As U.S. President Donald Trump fought off part of his electorate and the Democrats over the release of the files concerning late financier and convicted sex offender Jeffrey Epstein, some internet users rushed to assert that Playboy magazine founder Hugh Hefner, who died in 2017, had banned Trump from the Playboy Mansion, supposedly for being a pedophile.
Unconfirmed rumors abounded that Trump had been one of the people who had taken part in Epstein's underage sex-trafficking ring. As a result, people claimed Hefner had become aware of Trump's alleged sexual proclivities and refused to invite him to his storied mansion in Los Angeles.
For example, a post on X relayed the claim in the form of a supposed Time magazine cover with Hefner, with the words "Donald Trump was not allowed in the Playboy Mansion after I found out he was a pedophilie [sic]" (archived):
"Trump is in the Epstein files," the post read, garnering more than 500,000 views and 22,000 likes as of this writing. A similar post appeared on Facebook, and several Snopes readers searched the website seeking to confirm the veracity of the rumor about Hefner banning Trump from his mansion.
However, the image of the Time cover was of poor quality, blurry and pixelated, and the title splattered across included a spelling mistake: "pedophilie" rather than "pedophile." Further, searches on Google, Bing and DuckDuckGo revealed no such story by any reputable news outlet. For these reasons, we deemed the rumor unfounded.
In fact, Trump and Hefner reportedly cultivated a friendship for years. However, in 2017, Hefner's son Cooper Hefner gave an interview to The Hollywood Reporter in which he suggested that he and his father did "not respect the guy [Trump]." He added that this was a source of "embarrassment" because Trump had once been on the cover of Playboy.
Snopes found a copy of the March 1990 Playboy issue (archived) on the cover of which Trump appeared with model Brandi Brandt. The copy, for sale on eBay, was seemingly signed by Trump.

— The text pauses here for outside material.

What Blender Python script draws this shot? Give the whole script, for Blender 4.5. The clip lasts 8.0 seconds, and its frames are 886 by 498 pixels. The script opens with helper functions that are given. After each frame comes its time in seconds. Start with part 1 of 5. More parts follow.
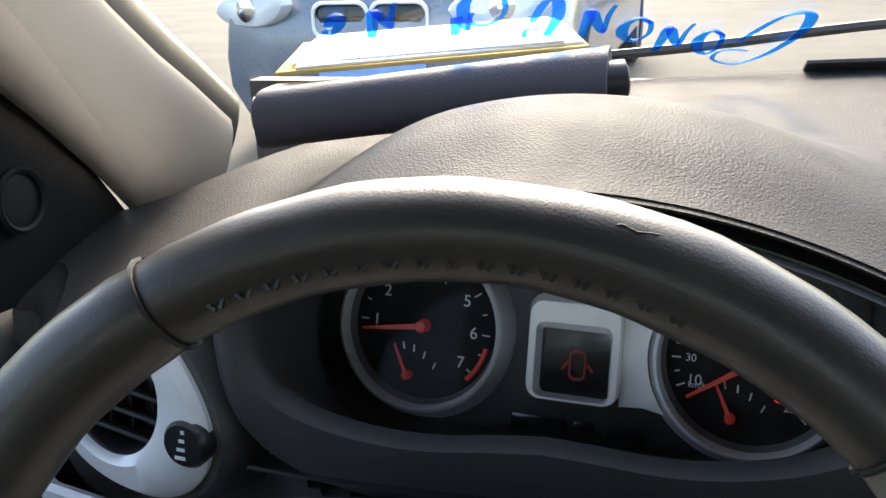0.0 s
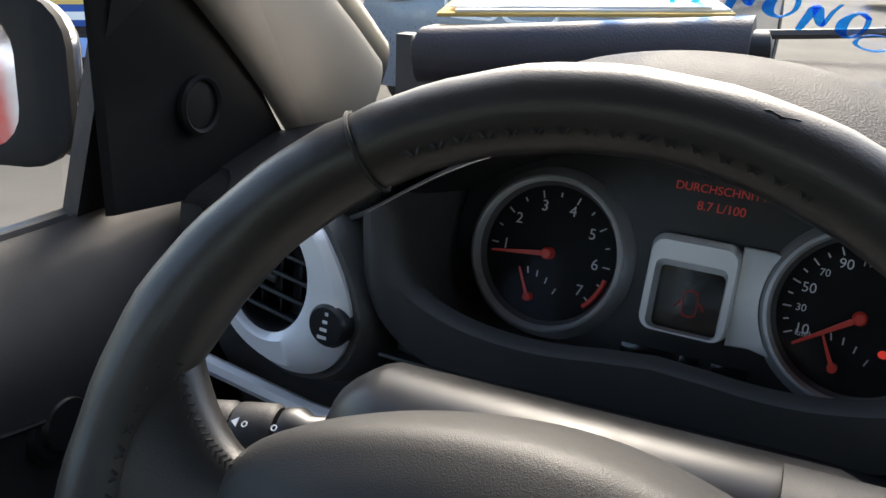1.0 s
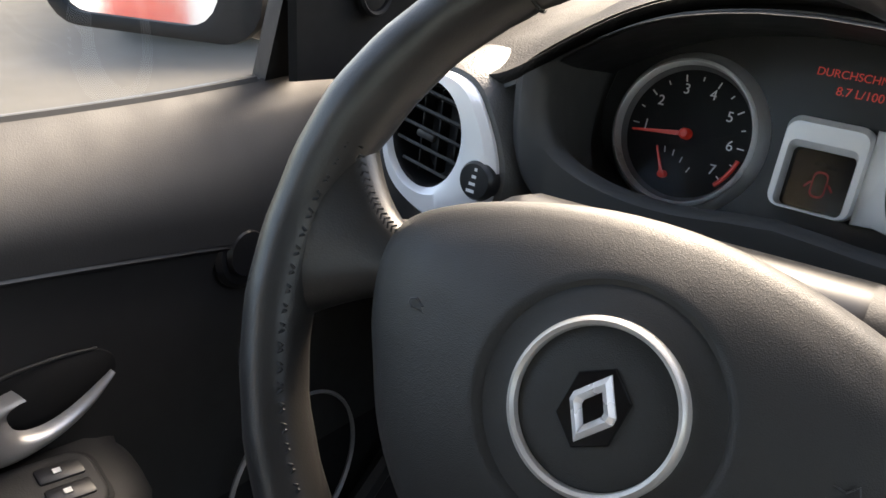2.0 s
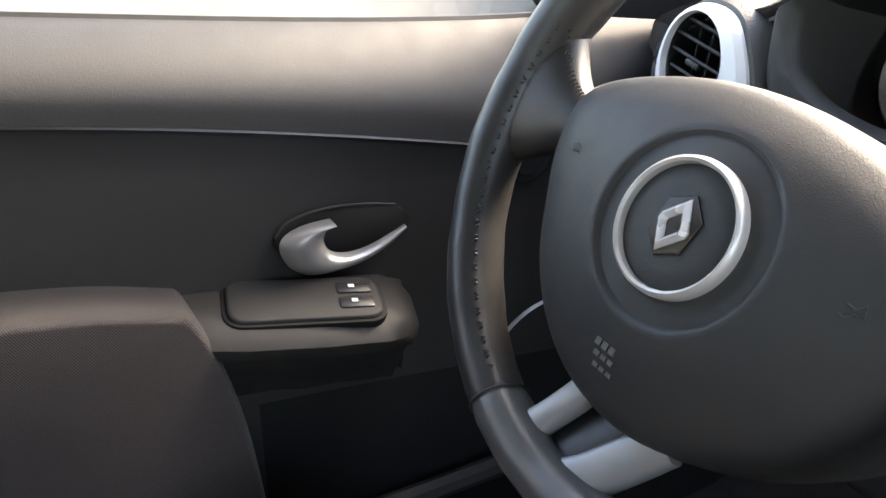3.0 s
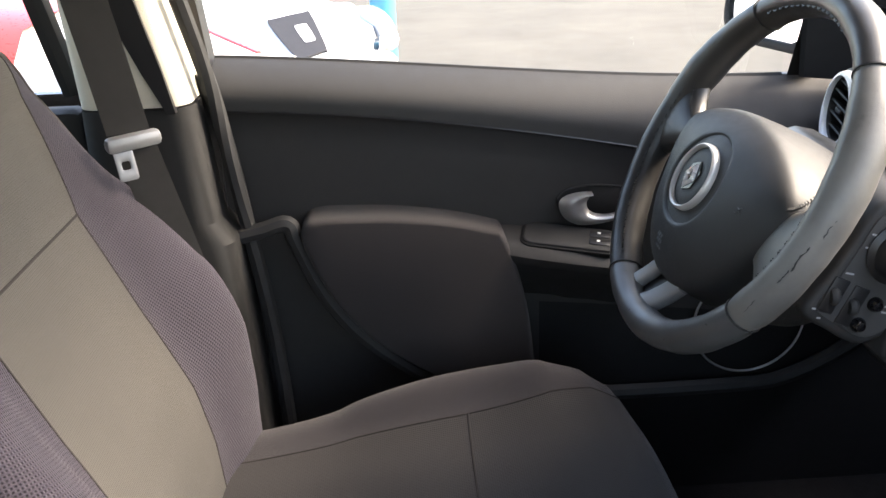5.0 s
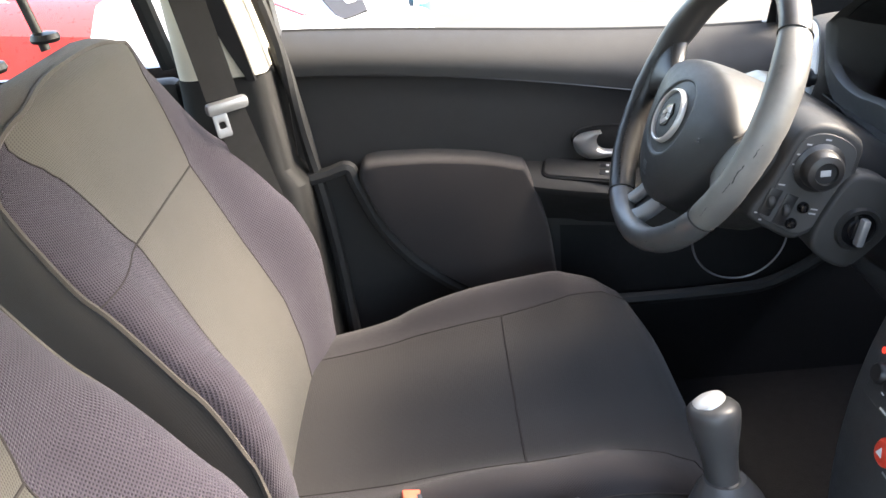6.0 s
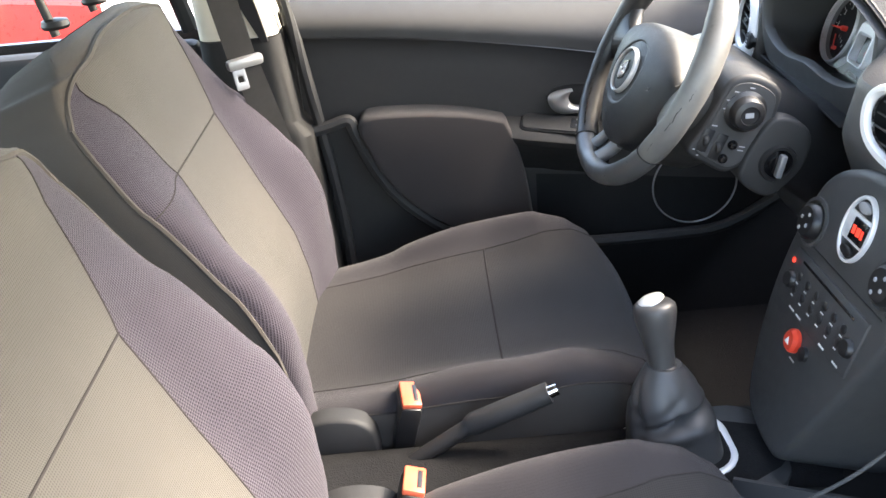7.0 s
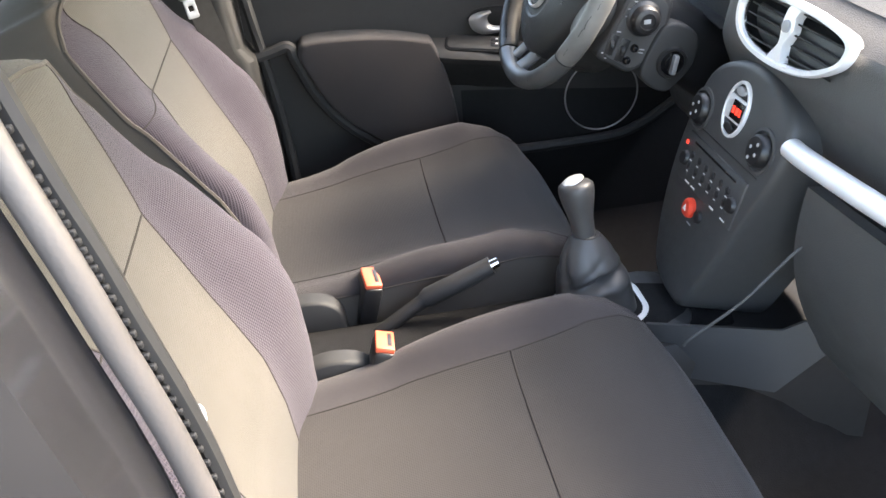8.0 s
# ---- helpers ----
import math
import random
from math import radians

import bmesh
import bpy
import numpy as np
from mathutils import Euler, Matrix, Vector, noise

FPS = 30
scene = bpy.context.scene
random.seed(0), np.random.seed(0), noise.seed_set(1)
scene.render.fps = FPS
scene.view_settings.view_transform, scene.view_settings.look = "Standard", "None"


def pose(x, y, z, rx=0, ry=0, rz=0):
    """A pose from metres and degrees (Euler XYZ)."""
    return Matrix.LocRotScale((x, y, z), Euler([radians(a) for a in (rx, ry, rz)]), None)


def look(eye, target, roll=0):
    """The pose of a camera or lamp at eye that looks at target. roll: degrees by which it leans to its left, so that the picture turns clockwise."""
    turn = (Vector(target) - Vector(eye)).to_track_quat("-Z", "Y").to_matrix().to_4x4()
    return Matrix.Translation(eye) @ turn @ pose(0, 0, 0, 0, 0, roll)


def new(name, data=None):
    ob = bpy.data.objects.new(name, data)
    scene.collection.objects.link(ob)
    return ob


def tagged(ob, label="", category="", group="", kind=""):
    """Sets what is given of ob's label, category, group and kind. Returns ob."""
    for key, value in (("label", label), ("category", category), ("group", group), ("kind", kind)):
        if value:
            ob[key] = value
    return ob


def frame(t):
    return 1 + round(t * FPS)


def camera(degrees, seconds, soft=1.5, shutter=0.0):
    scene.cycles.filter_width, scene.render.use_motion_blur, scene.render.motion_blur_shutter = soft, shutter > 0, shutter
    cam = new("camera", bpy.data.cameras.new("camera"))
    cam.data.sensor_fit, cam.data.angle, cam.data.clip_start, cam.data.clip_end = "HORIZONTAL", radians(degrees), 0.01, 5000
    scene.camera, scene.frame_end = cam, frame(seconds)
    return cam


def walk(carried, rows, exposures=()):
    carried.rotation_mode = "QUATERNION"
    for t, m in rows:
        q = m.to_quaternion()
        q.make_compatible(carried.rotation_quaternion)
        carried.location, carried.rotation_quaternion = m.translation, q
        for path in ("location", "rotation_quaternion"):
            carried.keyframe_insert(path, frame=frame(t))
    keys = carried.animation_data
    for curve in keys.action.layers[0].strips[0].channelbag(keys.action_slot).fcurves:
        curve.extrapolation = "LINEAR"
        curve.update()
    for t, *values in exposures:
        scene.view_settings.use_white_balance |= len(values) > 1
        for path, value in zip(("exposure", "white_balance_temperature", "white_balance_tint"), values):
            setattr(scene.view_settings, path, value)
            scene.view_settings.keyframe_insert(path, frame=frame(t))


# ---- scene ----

The Hollywood Reporter article said the Hefners' feelings about Trump were linked to Trump's and the country's reversion "to a reactionary cultural conservatism remarkable in its similarity to the Eisenhower years when Playboy was founded."
In the July/August 2016 "Freedom Issue" of Playboy, Hefner published an essay titled "The Conservative Sex Movement" in which he celebrated Trump's nomination for the Republican Party. Hefner seemingly saw in it a sign that the Republican Party was willing to "stop pandering to America's fanatical religious minority and give up a losing war to suppress our sexual rights."
Playboy later took down the essay from its website, presumably when it became clear that Trump was courting evangelicals by adopting many of its stances on issues such as abortion and LGBTQ+ rights, but Snopes acquired a digital copy of the issue. Hefner's essay read in part (emphasis ours):
Every four years, a new crop of conservative presidential candidates barges into American bedrooms, looking to police what you do and with whom you do it. These politicians, eager to cater to religious voters, campaign on promises to eliminate access to birth control, ban abortion, pass discriminatory laws against gays, and regulate or outright ban any lifestyle or preference that doesn't fit into their Christian crusade to eliminate all sexual activity that doesn't lead to procreation. In the 50 years since the triumph of the sexual revolution, I have personally watched this fight over and over again: conservative candidates stepping on our sexual freedoms to reach the White House.
[…]
[D]espite [Ted] Cruz's fanatical fixation on our sex lives, he failed to win the Republican nomination. Polls show that voters found Cruz too conservative and failed to embrace his views on sex, women's rights and gays. Instead, voters nominated Donald Trump, a thrice-married New York entrepreneur who once owned the Miss USA pageant, over Cruz, the son of a pastor. It's a sign of the massive changes in the "family values party" and proof of what I've watched building over the past several months: a sexual revolution in the Republican Party.
[…]
Americans have rejected these religious fanatics and fought to protect women's rights, reproductive rights and our right to privacy rather than submit to their Christian view that sex exists for the sole purpose of procreation. Recent polls show that more than 60 percent of Americans view gay and lesbian relationships, sex between two unmarried people and having a baby outside of marriage as "morally acceptable." Nearly 90 percent feel the same about birth control. This is no surprise. We won the sexual revolution; it has just taken Republicans 50 years to admit defeat. Now it's time for them to exit our bedrooms and close the door behind them forever.
Contrary to Hefner's prediction, Trump later embraced the religious stance on these issues.
We have reached out to Cooper Hefner to confirm whether his father had turned against Trump for these reasons or whether Trump's association with Epstein had also played a role in their falling-out.